The song sits at a specific, irrepeatable junction in musical history. It is, at best, “disco adjacent” — its arrangement contains plenty of touchstones, but the effortless groove doesn’t rehash Saturday Night Fever so much as point the way forward: to 1980 and beyond, to a new lush era of pop-centric R&B, and pointedly, to Thriller itself. It is considered one of the last big hits of the disco era — a genre that was being ritually burned in American stadiums at almost the exact moment Jackson was perfecting it. Disco may have been declared dead, but “Rock with You” hadn’t heard the news.
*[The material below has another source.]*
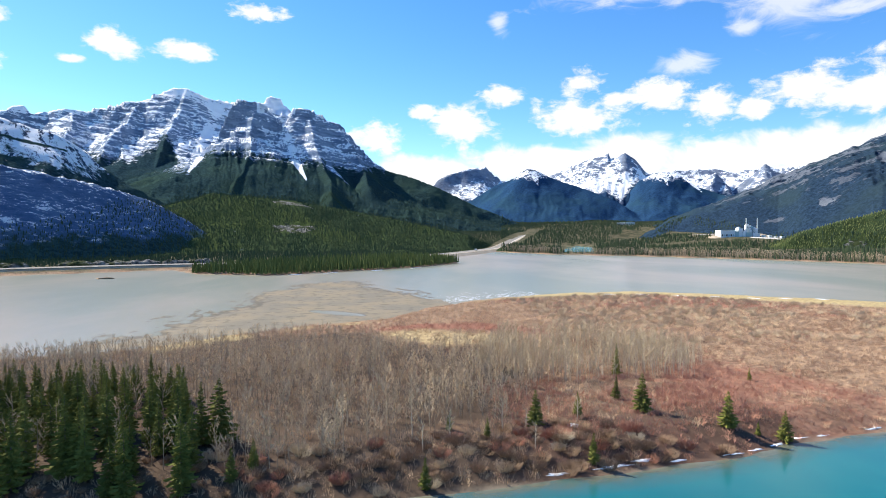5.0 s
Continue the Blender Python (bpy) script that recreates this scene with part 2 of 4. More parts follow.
def np_mesh(name, verts, faces, mat, mats=None, smooth_faces=False, up=False):
    """A mesh object from arrays of places and of triangles or quads."""
    verts, faces = np.asarray(verts, np.float32), np.asarray(faces, np.int32)
    if up:
        p = verts[faces[:, :3]]
        if np.cross(p[:, 1] - p[:, 0], p[:, 2] - p[:, 0])[:, 2].sum() < 0:
            faces = np.ascontiguousarray(faces[:, ::-1])
    me = bpy.data.meshes.new(name)
    n = faces.shape[1]
    me.vertices.add(len(verts))
    me.vertices.foreach_set("co", verts.ravel())
    me.loops.add(faces.size)
    me.loops.foreach_set("vertex_index", faces.ravel())
    me.polygons.add(len(faces))
    me.polygons.foreach_set("loop_start", np.arange(0, faces.size, n, dtype=np.int32))
    me.polygons.foreach_set("use_smooth", np.full(len(faces), smooth_faces))
    for m in (mat if isinstance(mat, (list, tuple)) else [mat]):
        me.materials.append(m)
    if mats is not None:
        me.polygons.foreach_set("material_index", np.asarray(mats, np.int32))
    me.update()
    me.validate()
    return me


def grid_faces(nx, ny):
    i = np.arange(nx * ny).reshape(ny, nx)
    return np.stack([i[:-1, :-1], i[:-1, 1:], i[1:, 1:], i[1:, :-1]], -1).reshape(-1, 4)


def add_attr(me, name, values):
    a = me.attributes.new(name, "FLOAT", "POINT")
    a.data.foreach_set("value", np.asarray(values, np.float32).ravel())


def polar(az_deg, el_deg, dist):
    """A place at that bearing, height angle and distance from the camera's station."""
    a = radians(az_deg)
    return (dist * math.sin(a), dist * math.cos(a), EYE + dist * math.tan(radians(el_deg)))


# ---- plan of the valley: shores of the lake and of the river ----
LAKE = [(-900, 140), (-500, 190), (-300, 215), (-186, 240), (-145, 252), (-110, 260), (-87, 268), (-63, 288), (-26, 313), (21, 334),
        (49, 375), (85, 410), (158, 445), (229, 450), (290, 412), (323, 386), (389, 333), (445, 289), (501, 297), (564, 322),
        (605, 348), (730, 475), (795, 628), (775, 776), (680, 955), (558, 1108), (462, 1190), (427, 1230), (356, 1396),
        (203, 1134), (160, 960), (181, 913), (90, 807), (11, 754), (-89, 692), (-176, 733), (-224, 815), (-381, 742), (-532, 705), (-900, 640)]
RIVER = [(-1500, -250), (-900, -60), (-500, 70), (-200, 116), (-87, 113), (-41, 110), (7, 108.5), (54, 113), (88, 117), (104, 122.5), (125, 125),
         (152, 129), (184, 134), (222, 140), (248, 142), (300, 141), (420, 152), (600, 200), (1000, 260), (1000, 90), (600, 0), (300, -45), (0, -50),
         (-300, -60), (-900, -250), (-1500, -430)]
POND_WEST = [(482, 1261), (515, 1245), (545, 1240), (640, 1460), (735, 1690), (700, 1715), (665, 1720), (570, 1480)]
CHANNEL = [(1090, 640), (1203, 690), (1400, 800), (1450, 880), (1400, 920), (1257, 867), (1110, 740)]
FLAT_EAST = [(1090, 640), (1203, 690), (1500, 810), (1590, 900), (1560, 980), (1480, 990), (1257, 867), (1110, 740)]
POND_FAR = [(930, 1880), (1010, 1830), (1180, 2120), (1090, 2170)]
MUD = [(-125, 262), (-95, 320), (-78, 400), (-68, 490), (-48, 565), (3, 596), (34, 500), (62, 440), (75, 405), (60, 360), (30, 320), (-26, 298), (-63, 272), (-90, 256)]
# the highway round the far side of the lake
ROAD = [(-900, 600), (-640, 690), (-525, 742), (-405, 792), (-300, 838), (-213, 862), (-120, 870), (0, 930), (120, 1060), (215, 1190), (330, 1400), (470, 1700), (640, 2050), (800, 2400)]


PX, PY = 2000 * math.sin(radians(36.0)), 2000 * math.cos(radians(36.0))      # the cement works


def shore_distance(x, y):
    """Metres from the nearest water's edge, positive on land."""
    return np.minimum(-signed(x, y, LAKE), -signed(x, y, RIVER))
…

The music video, directed by Bruce Gowers — the same man who had shot Queen’s “Bohemian Rhapsody” promo — was filmed at the 800 Stage in Los Angeles in 1979. Gowers was working on a tight budget. “In those days they were done for peanuts. Absolute peanuts. I think about all we could afford was the laser,” he later told Rolling Stone. Jackson wore a sequined suit that seemed to absorb and refract every photon of the green laser light around him, turning what could have been a budget limitation into an aesthetic statement. The video and the sound created the same sensation: intimacy at scale. Something vast, rendered personal.
Rod Temperton would go on to write the title track of Thriller in 1982, cementing one of the most extraordinary songwriter-artist pairings of the era. He died in London in September 2016, largely unknown to the general public despite having shaped some of the most recognisable recordings of the 20th century. Gilles Peterson paid tribute: “Apart from Lennon and McCartney no one from the UK has contributed more to popular music.” Quincy Jones, who died in November 2024, said the collaboration with Jackson was the high point of his creative life. Rolling Stone placed “Rock with You” in its 500 Greatest Songs of All Time. It was, in the end, the song Karen Carpenter called too funky, the song Heatwave didn’t have room for, the song with the unrepeatable title — and one of the most joyful, perfectly constructed recordings ever committed to tape. Every second of its 3:38 running time explodes with unabashed joy, deepened only by the knowledge that Michael Jackson would never sound so free on record ever again.